C’est en effet là que Franssou, (Isabelle Carré) jeune assistante d’anglais, qui vient d’hériter de 50000 euros décide de faire la cigale en les dépensant tout l’été plutôt que de faire la fourmi en les mettant sur un compte épargne. Evidemment dans le second cas, l’intrigue aurait tourné cours, ce qui aurait été bien dommage, et puis le compte épargne est plus utile que glamour. Franssou n’aurait alors pas non plus rencontré Stéphane (José Garcia), escroc baratineur qui vit au Carlton sans en avoir les moyens, juste le bagout de faire croire qu’il les a. On se fie aux apparences et il y interpelle, tutoie, apostrophe, comme s’il était chez lui jusqu’au jour où il entre dans la chambre de Franssou, par la même occasion il entre dans sa vie et n’en sortira pas de sitôt. Apparition fracassante et tonitruante de José Garcia qu’elle ne quittera guère plus que quelques secondes ensuite. Cet "escroc mais pas trop" comme dirait Woody a lui aussi bien tort de se fier aux apparences. L’arroseur va être arrosé, l’escroc escroqué… et ces deux-là vont bientôt s’entendre pour arnaquer un troisième, un coureur automobile qui cherche à acheter une maison en fonction du garage. La proie idéale.
Ce duo fonctionne comme ceux des meilleures comédies hollywoodiennes des années 40 et 50 auxquelles Christian Vincent rend hommage, également à Lubitsch avec Haute Pègre comme référence avouée. Hommage (furtif) également à Renoir et sa Règle du jeu avec l’évocation d’un certain La Chesnaye.

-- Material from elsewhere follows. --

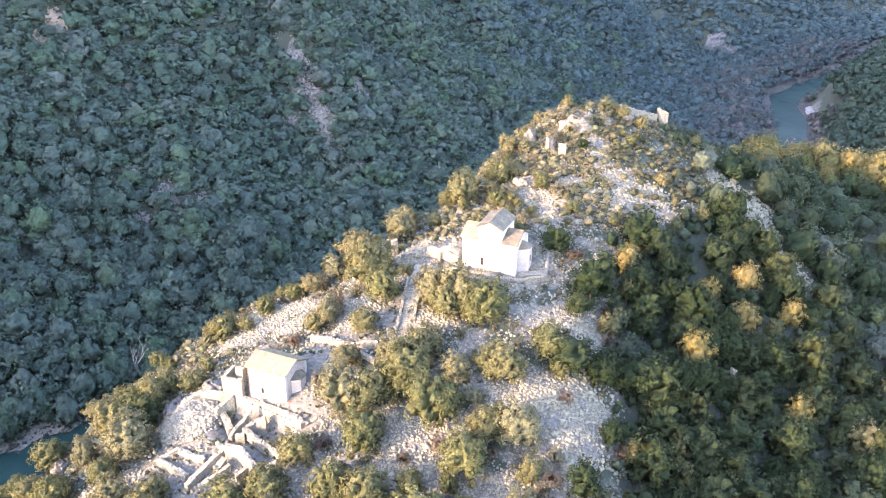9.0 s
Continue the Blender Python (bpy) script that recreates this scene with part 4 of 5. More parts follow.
    P = P[(z < hill + 4) & (z > RIVER_Z + 4) & (z < -70) & (P[:, 0] > -30) & (((side < 0) & (d > r[:, 3] + 16)) | (P[:, 1] > 100)) & (P[:, 1] < 190)]
    P = P[np.array([clear_spot(a, b, 2.0) for a, b in P])]
    far = small_crowns(rng, 12, 16, 64, 0.088, (6, 9), 0.8, 0.22)
    middle = small_crowns(rng, 12, 24, 200, 0.056, (9, 12), 0.9, 0.35)
    woodland("gorge_woodland", P, rng.uniform(5.0, 8.0, len(P)), middle, LEAF_WOOD_SHADE, "evergreen woodland on the steep side of the gorge", 73)
    # the great slope
    _, d, side = along(FOOT_D, *(Q := jittered(-330, 210, 110, 700, 5.0, rng)).T)
    z = land(Q[:, 0], Q[:, 1])
    seen = (Q[:, 0] > -30 - 0.60 * (Q[:, 1] + 60)) & (Q[:, 0] < 60 + 0.50 * (Q[:, 1] + 60))
    Q = Q[(side > 0) & (d > 3) & (z > RIVER_Z + 1.5) & (z < 66) & seen & (bare_at(Q[:, 0], Q[:, 1], (FAR_SCREE,), 2.5) < 0.5)]
    Q = Q[~((Q[:, 0] > 5) & (Q[:, 0] < 150) & (Q[:, 1] < 290))]
    gaps = waves(Q[:, 0], Q[:, 1], 28, 74) + 0.5 * waves(Q[:, 0], Q[:, 1], 11, 75)
    Q = Q[gaps < 1.6]
    cl = bare_at(Q[:, 0], Q[:, 1], (CLIFFS,), 4.0)
    Q = Q[(cl < 0.4) | (rng.rand(len(Q)) < 0.26)]
    wide = 6.8 + 5.4 * rng.rand(len(Q)) ** 1.4
    close = Q[:, 1] < 245
    woodland("slope_woodland", Q[close], wide[close] * 1.16, middle, LEAF_SLOPE_HAZE, "evergreen woodland at the foot of the shaded slope", 75)
    # share of crowns with haze in their colour grows with distance
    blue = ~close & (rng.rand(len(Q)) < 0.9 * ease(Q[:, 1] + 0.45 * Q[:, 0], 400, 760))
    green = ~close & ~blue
    woodland("slope_woodland", Q[green], wide[green] * 1.30, far, LEAF_SLOPE_HAZE, "evergreen woodland covering the shaded slope across the gorge", 76, 0.26, 0.80)
    woodland("slope_woodland", Q[blue], wide[blue] * 1.30, far, LEAF_FAR_HAZE, "evergreen woodland covering the upper slope across the gorge, haze in its blue-grey colour", 87, 0.26, 0.80)
    # leafless thicket along the river
    Q = jittered(170, 440, 370, 740, 5.6, rng)
    _, wet, _ = along(RIVER_D, Q[:, 0], Q[:, 1])
    bank = along(RIVER_D, Q[:, 0], Q[:, 1])[2]
    Q = Q[(wet > np.where(bank > 0, 11.5, 13.5)) & (wet < np.where(bank > 0, 62, 26) + 12 * waves(Q[:, 0], Q[:, 1], 50, 83)) & (bare_at(Q[:, 0], Q[:, 1], (GRAVEL_BAR,), 1.0) < 0.5) & (waves(Q[:, 0], Q[:, 1], 34, 84) > -0.5) & (land(Q[:, 0], Q[:, 1]) < RIVER_Z + 14)]
    woodland("riverside_thicket", Q, rng.uniform(5.0, 9.0, len(Q)), far, LEAF_THICKET, "grey-brown leafless thicket on the river flats", 85)
    # slope of the hill towards the south
    Q = jittered(-70, 130, -240, -64, 13.0, rng)
    _, brink, out = along(RIM_D, Q[:, 0], Q[:, 1])
    Q = Q[(out < 0) | (brink < 6)]
    woodland("southern_woodland", Q, rng.uniform(5.0, 8.5, len(Q)), middle, LEAF_WOOD_SHADE, "open evergreen woodland on the southern spur of the hill", 86)
    # far down the valley, and the low hill on the other bank
    tiny = small_crowns(rng, 8, 9, 36, 0.11, (5, 7), 0.75, 0.22)
    for y0, y1, step, low, high in ((330, 760, 6.6, 8.6, 12.2), (760, 1350, 9.6, 12.0, 17.0)):
        Q = jittered(60, 900, y0, y1, step, rng)
        z = land(Q[:, 0], Q[:, 1])
        seen = (Q[:, 0] > 0.10 * Q[:, 1]) & (Q[:, 0] < 110 + 0.56 * (Q[:, 1] + 110))
        dup = (Q[:, 0] < 210) & (Q[:, 1] < 700)
        _, d, side = along(FOOT_D, Q[:, 0], Q[:, 1])
        _, wet, bank = along(RIVER_D, Q[:, 0], Q[:, 1])
        ok = (wet > 15) & (z > RIVER_Z + 1.6) & (z < 90) & seen & ~(dup & (side > 0) & (d > 3)) & (bare_at(Q[:, 0], Q[:, 1], (CLIFFS,), 2.0) < 0.5)
        ok &= bare_at(Q[:, 0], Q[:, 1], (GRAVEL_BAR,), 1.0) < 0.5
        near_bank = (bank < 0) & (Q[:, 1] < 760)
        P = Q[ok & ~near_bank]
        woodland("valley_woodland", P, rng.uniform(low, high, len(P)), tiny, LEAF_FAR_HAZE, "evergreen woodland on the distant valley sides", 77, 0.2, 0.85)
        P = Q[ok & near_bank]
        if len(P):
            woodland("bank_woodland", P, rng.uniform(low - 1, high - 1, len(P)), tiny, LEAF_BANK, "green scrub woodland on the low hill beside the river", 78)


build_woods()

# ---- lower chapel ----
CHAPEL = Matrix(((0.9166, 0.3998, 0, 0.0), (-0.3998, 0.9166, 0, 0.0), (0, 0, 1, 0.0), (0, 0, 0, 1)))  # x along the long wall, from the near corner to -x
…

Le décor scintillant est ici aussi un personnage à part entière et contribue à cette délicieuse évasion. Le début laisse présager un humour délicieusement noir pour finalement nous entraîner dans une cavalcade effrénée et joyeusement amorale. Cette comédie est tellement pétillante, autant que les bulles de champagne que les héros passent leur temps à siroter, que son rythme nous fait oublier les lacunes scénaristiques (pourtant certaines). Le dénouement est certes prévisible mais l’important dans ce genre de comédie n’est pas vraiment ce qui arrive mais comment cela arrive. Ce film plein d’énergie la transmet au spectateur. Les acteurs prennent plaisir à jouer ou nous le font croire, ce qui est encore plus louable : Isabelle Carré si sombre dans la plupart de ses rôles, si lumineuse ici, fait penser à Julia Roberts dans Pretty Woman ou à Audrey Hepburn, et prouve une nouvelle fois l’étendue de sa palette qu’elle n’a certainement pas fini de nous montrer, tout comme José Garcia, hâbleur à souhait, ou encore François Cluzet, irrésistible de naïveté.

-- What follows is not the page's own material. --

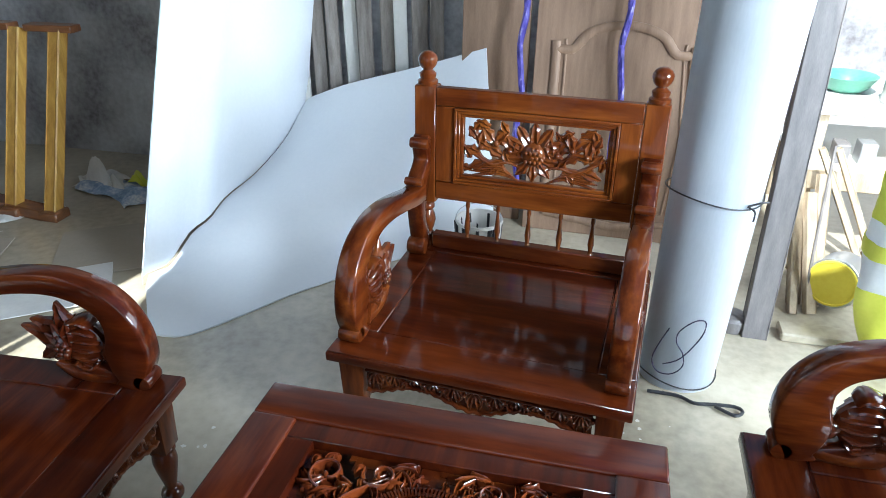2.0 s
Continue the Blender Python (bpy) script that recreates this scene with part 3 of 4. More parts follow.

On murmure qu’une suite serait en préparation. Ne l’attendez pas pour arpenter avec délice les couloirs de ce Quatre étoiles. 8 euros et quelques centimes, ce n’est pas cher payé pour cette coupe de champagne euphorisante. La griserie est certes éphémère mais elle a le mérite de ne pas provoquer d’effets secondaires si ce n’est une soudaine bonne humeur. A regarder sans modération.